Praising hospitality, British tourists hit by Thomas Cook plan to return next year
British tourists fly back home satisfied with the services they received in Turkey and promises to return next year
British tourists continuing to return home from their holidays at resorts in Turkey via planes allocated by the U.K. government after the collapse of U.K. tour operator Thomas Cook. They are leaving happy thanks to the hospitality they experienced during their stay in the country. Many of them are expressing a desire to come back next year as well.
The British tour operator collapsed and filed for liquidation on Monday, sparking the largest peacetime repatriation effort in British history. The collapse has left tens of thousands of holidaymakers stranded around the world.
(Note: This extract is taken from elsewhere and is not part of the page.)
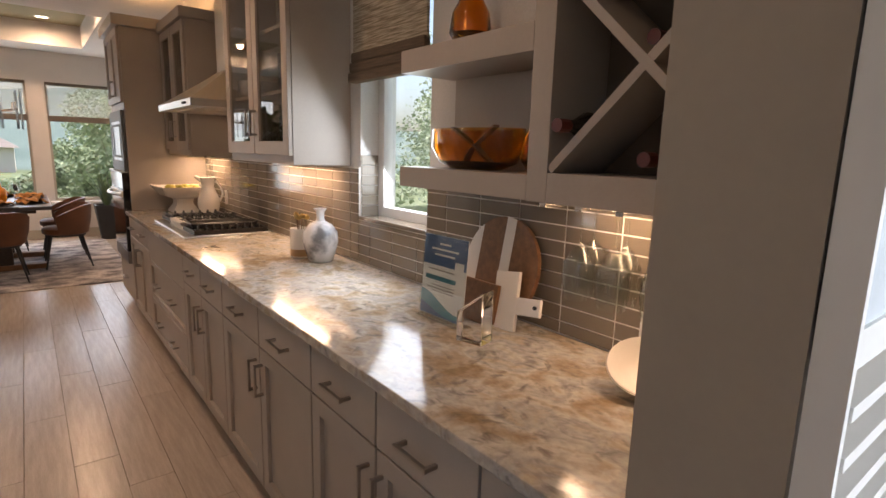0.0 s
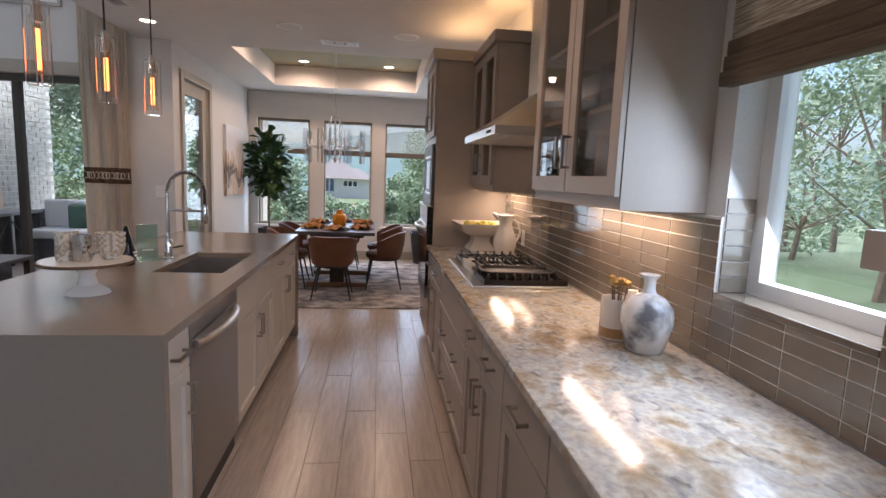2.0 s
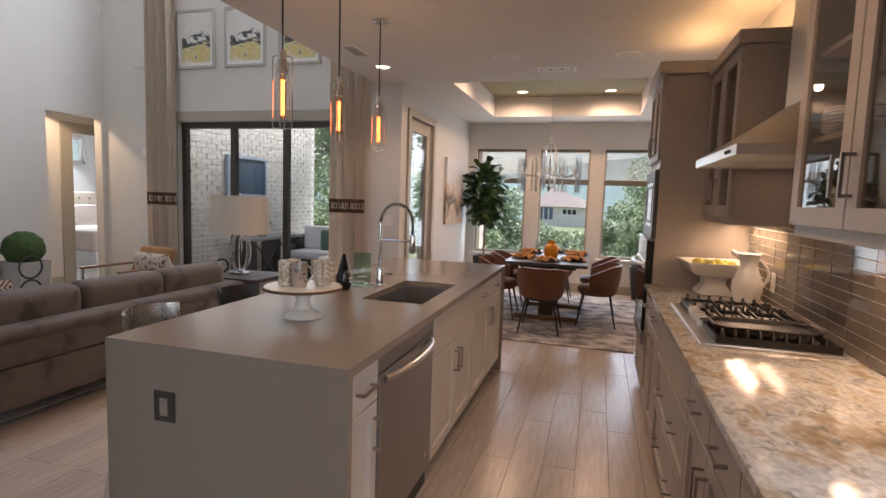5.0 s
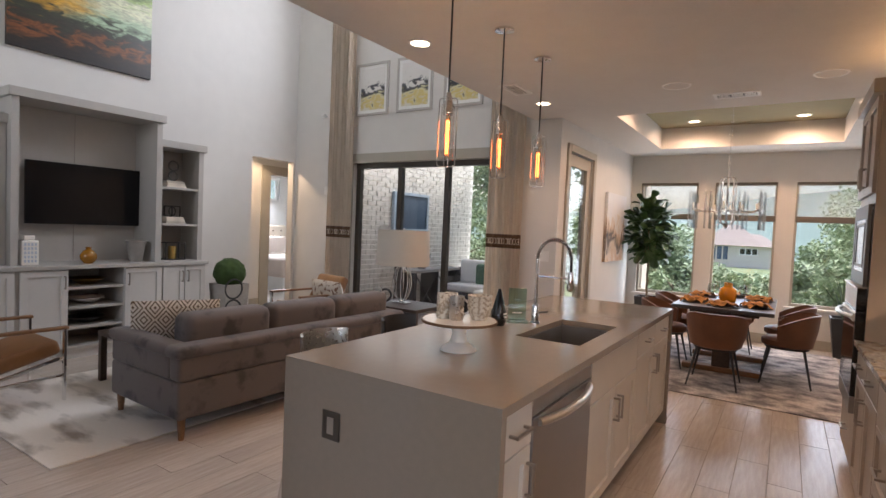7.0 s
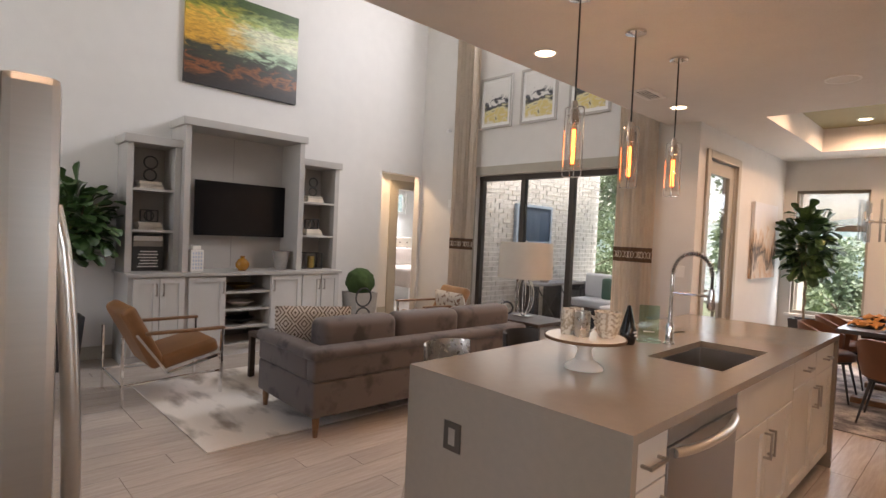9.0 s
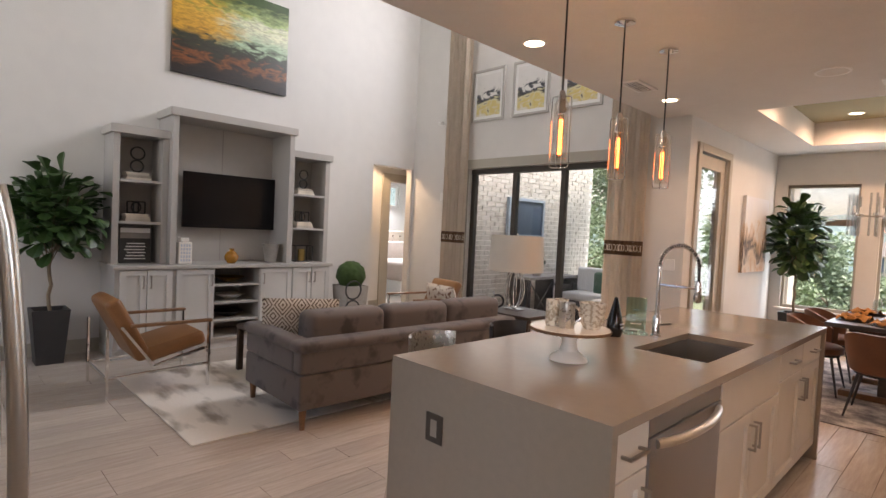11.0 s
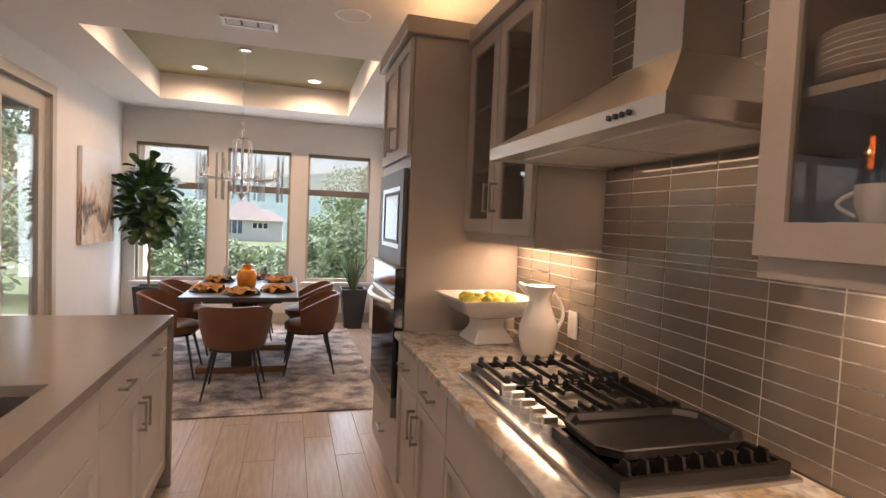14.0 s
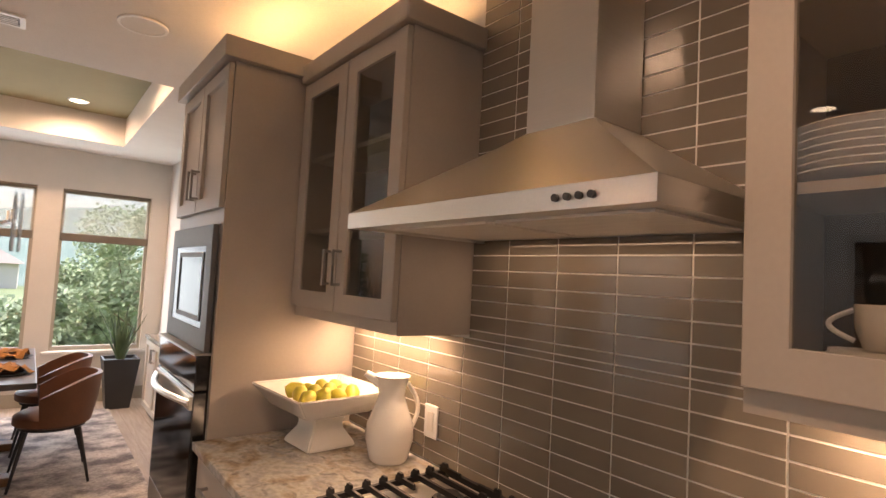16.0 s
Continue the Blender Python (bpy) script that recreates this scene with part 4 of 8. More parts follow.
part("chimney", boxm(1.325, EX - 0.014, 3.63, 3.84, 1.954, CZ - 0.001, 0.003), STEEL, hd)
part("underside", boxm(HX + 0.013, EX - 0.015, HY0 + 0.013, HY1 - 0.013, 1.70, 1.712), STEELH, hd)
for k in range(2):
    part("filter", boxm(HX + 0.10, EX - 0.10, HY0 + 0.06 + k * 0.40, HY0 + 0.43 + k * 0.40, 1.694, 1.6995), mat("hood_filter", (0.72, 0.69, 0.65), 0.45, 0.5, stretch=(40, 1, 1), bump=0.2, bscale=30), hd)
for k in range(4):
    part("button", tube(bmesh.new(), (HX - 0.007, 3.40 + 0.024 * k, 1.712), (HX, 3.40 + 0.024 * k, 1.712), 0.0065), BLACKM, hd)

# gas cooktop
hb = thing("gas_cooktop", "stainless gas cooktop with black iron grates and a griddle", "cooktop", (0.955, 3.33, 0.9155))
HW, HD = 0.93, 0.525
part("tray", boxm(0, HD, 0, HW, 0, 0.012, 0.004), STEEL, hb)


def fin(bm, x, y, z0, z1, along=0.022, thick=0.008):
    """An upright iron finger with a sloped back."""
    v = [bm.verts.new((x + dx, y + dy, z)) for dx in (-thick / 2, thick / 2) for dy, z in ((-along, z0), (along, z0), (along * 0.3, z1), (-along * 0.6, z1))]
    for q in ((0, 1, 2, 3), (7, 6, 5, 4), (0, 4, 5, 1), (1, 5, 6, 2), (2, 6, 7, 3), (3, 7, 4, 0)):
        bm.faces.new([v[i] for i in q])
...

The British government is currently working on flights to bring Britain-based customers back home from these vacation spots.
Britain's Civil Aviation Authority (CAA) said yesterday 30% of the total number of passengers, in the first three days of the operation, had already been flown back, while it scheduled over 70 flights for yesterday to bring back another 16,000 people to the country.
A total of 21,033 Thomas Cook customers were initially on holiday in Turkey when the announcement came on Monday. Their returns from holiday districts in the southwestern province of Muğla and the Mediterranean holiday resort Antalya, their favorite spots, continued yesterday.
Thomas Cook's collapse was upsetting for tourists in the region and it lead to a major mobility, said Dalaman Airport General Manager Cengiz Tuğrul Ayaz. Ayaz emphasized that all measures were taken and all procedures were underway, adding that they were cooperating with the British government and the Air Travel Organizer's License (ATOL).
"Up to 5,000 of our guests who have completed their holiday so far have been transported by 22 aircraft," he added, referring to tourists in Muğla, as flights continued yesterday.
He also elaborated on rumors in some countries that Thomas Cook passengers have been locked into hotels and not allowed to check out without payment
"There is no such problem in our country. On the contrary, they are sent off with flowers because the British are very important to us, and they have quite an interest in the region," Ayaz said.
'A fantastic and impressive country'
Prior to their flight home, British tourists expressed their satisfaction with the hospitality they encountered during their stay in Turkey, with most of them saying they will be coming back next year as well.
British tourist Stephen Yorke said he had a holiday with his family in Fethiye for 15 days and said he had no problems at the hotel during his stay.
"We have full confidence in the British government and civil aviation. I have never heard anything bad from other friends staying in our hotel," Yorke noted. "Turkey is a very fantastic and impressive country. I also came here 10 years ago. We cannot give up on Turkey. I had a perfect holiday. Turkey is very welcoming, and we will come again," he added.
Josephine Maher said that she had been coming to Turkey every summer for almost 20 years, adding that she loved Muğla very much and recommended it to all her friends for vacation.
"Our holiday was perfect. Turkey is very welcoming, and we will come again next year. We had no problems in our hotel. Not only us, no one had any problems. They have been really good to us. We are like a family now," she said, recalling they heard on the news that in some countries, British tourists were kept in hotels and were forced to pay extra money. Saying that they certainly did not encounter such a situation in Turkey, Maher stressed that they were well-received and sent off with flowers.
Arlene Clarke pointed out that she had been in Marmaris with her family for 15 days and that she came to Turkey last year as well. "We will be back here next year, no matter what. We love Muğla and the hospitality of the Turkish people. Since the announcement of the bankruptcy, we have not experienced any negativity. After our holiday we return to our country safely," Clarke said.
Emily Eckersley came to Turkey for the first time and loved it, adding she stayed one more night with her family after missing their plane on Wednesday and they would come again next year.
British Steve Rayment also said that they did not hear about any tourists having trouble in Turkey due to the bankruptcy of the tour operator. "Everyone is taking good care of us. My only problem was that my son was supposed to come on holiday, but he could not make it due to bankruptcy. Other than that, I am having a great holiday, and everyone is quite helpful. At the first opportunity I will come to Marmaris again on vacation," Rayment underlined.
SunExpress provides extra capacity for U.K. tourists
SunExpress, a joint venture of Turkish Airlines (THY) and German Lufthansa, yesterday said will provide extra capacity to fly tourists stranded in Turkey back to their homes. It said it would fly passengers from Antalya and London Luton Airport to support the continuation of tourism flow from the U.K. to the city and to help affected passengers, the company said in a statement.
"SunExpress, which has played an important role in the development of Turkish tourism since its establishment, strives to provide all kinds of support in eliminating the deficits," SunExpress Commercial Director Peter Glade said.